The values in NUL_private_BAND_scicam_values.sav are only used when redoing the spatial frequency and intensity calibrations without first redoing the geometric calibration. In normal nulling, these values are read from the header of the forward matrix fits file.

The spatial frequency mapping fits files include the following header values:

Keyword Calculation
RIPPLE gpi_scicam_pix_to_ripple - Horizontal distance from PSF core to MEMS ripple
OFFSET_X gpi_scicam_offset[0] - X offset between PSF core and image center
OFFSET_Y gpi_scicam_offset[1] - Y offset between PSF core and image center
AM_ROT gpi_scicam_rotation - Rotation of PSF in image
MEMS_ROT gpi_mems_rotation - Rotation of sat spots in image
REFSLICE refslice - Cube slice used, -1 for all
CEN_jk gpi_scicam_satspot_cens[j,k] - Location of spot in derotated cube

The inverse and forward matrix fits files contain the same information and a SATFLUX keyword giving the average sat spot flux in the calibration reference PSF. Their headers also contain HISTORY lines starting with ‘FILE:’ listing all of the files used in the calibration, starting with the reference PSF.

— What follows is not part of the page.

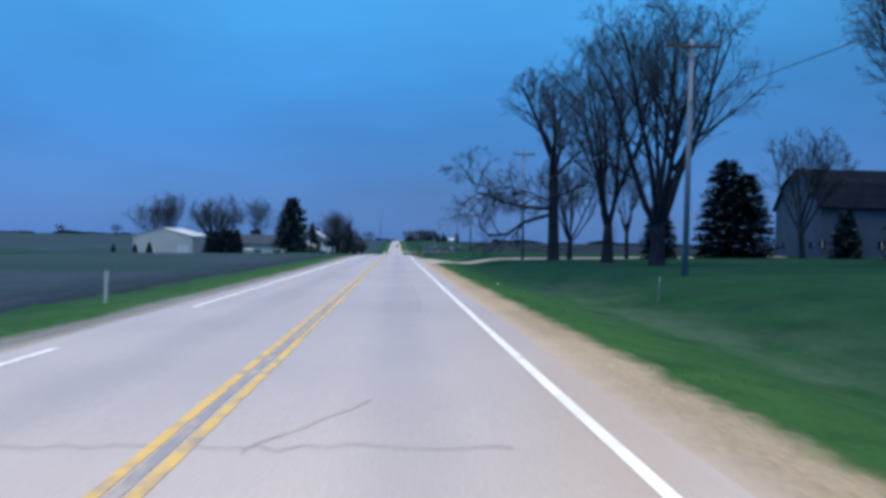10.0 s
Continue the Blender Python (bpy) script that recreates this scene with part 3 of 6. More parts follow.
marking("edge_line_right", "worn solid white edge line painted on the road", WHITE_R, 0.13, -60, 746, M_WHITE, 2)
marking("edge_line_right", "worn solid white edge line painted on the road", WHITE_R - 0.06, 0.14, 775.6, 1250, M_WHITE, 3)
marking("edge_line_left", "worn solid white edge line painted on the road", WHITE_L, 0.12, -60, 157, M_WHITE, 4)
marking("edge_line_left", "worn solid white edge line painted on the road", WHITE_L, 0.12, 167, 256.5, M_WHITE, 37)
marking("edge_line_left", "worn solid white edge line painted on the road", WHITE_L, 0.12, 264, 694, M_WHITE, 5)
marking("edge_line_left", "worn solid white edge line painted on the road", WHITE_L, 0.12, 744, 1250, M_WHITE, 6)
marking("edge_line_left", "worn solid white edge line painted on the road", WHITE_L, 0.12, 724, 736, M_WHITE, 36)
marking("centre_line", "solid yellow centre line painted on the road", YELLOW - 0.13, 0.11, -60, 396, M_YELLOW, 7)
marking("centre_line", "broad repainted yellow centre line on the road", YELLOW - 0.09, 0.19, 396, 700, M_YELLOW, 71)
marking("centre_line", "solid yellow centre line painted on the road", YELLOW - 0.13, 0.11, 700, 783, M_YELLOW, 72)
marking("centre_line", "second solid yellow centre line painted on the road", YELLOW + 0.13, 0.11, -60, 396, M_YELLOW, 8)
marking("centre_line", "second solid yellow centre line painted on the road", YELLOW + 0.13, 0.11, 700, 1250, M_YELLOW, 9)
repaint = marking("edge_line_right", "stray second white line drifting from the edge line", 1.9, 0.09, 784.0, 805.0, M_WHITE, 31)
for v in repaint.data.vertices:
    v.co.x += 0.58 * max(0.0, (v.co.y - 786.0) / 19.0) ** 1.25
for k in range(24):
    y = 404 + 12.2 * k
    tagged(marking("centre_dash", "short broken yellow centre dash on the road", YELLOW + 0.085, 0.11, y, y + 3.0, M_YELLOW, 20 + k), group="centre dashes")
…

The archived calibrations and nulling results are stored in gpi_idl_private_datapath/NUL_HIST/. Each invocation of nulling.pro creates a new subdirectory of the form YYMMDD/BAND_HHMMSS (year,month,day/BAND_hour,minute,second). Thus, no results are ever overwritten, and even when you repeat a calibration (or run) using files already on disk (options 1 and 3), you will create a new results directory with the current time stamp. In these directories, the calibrations are written with the exact same filenames as at the top level, so to restore a previous calibration you can just copy everything to the top level:

> cp ./private/NUL_HIST/130101/121212/NUL_private* ./private/

Results are written with prefix NUL_results_. Every nulling run also generates a log file with all of the settings and a record of all of the IFS images generated. At the end of a run, the best phase setting achieved is copied to the top level _BAND_final_phase.fits file.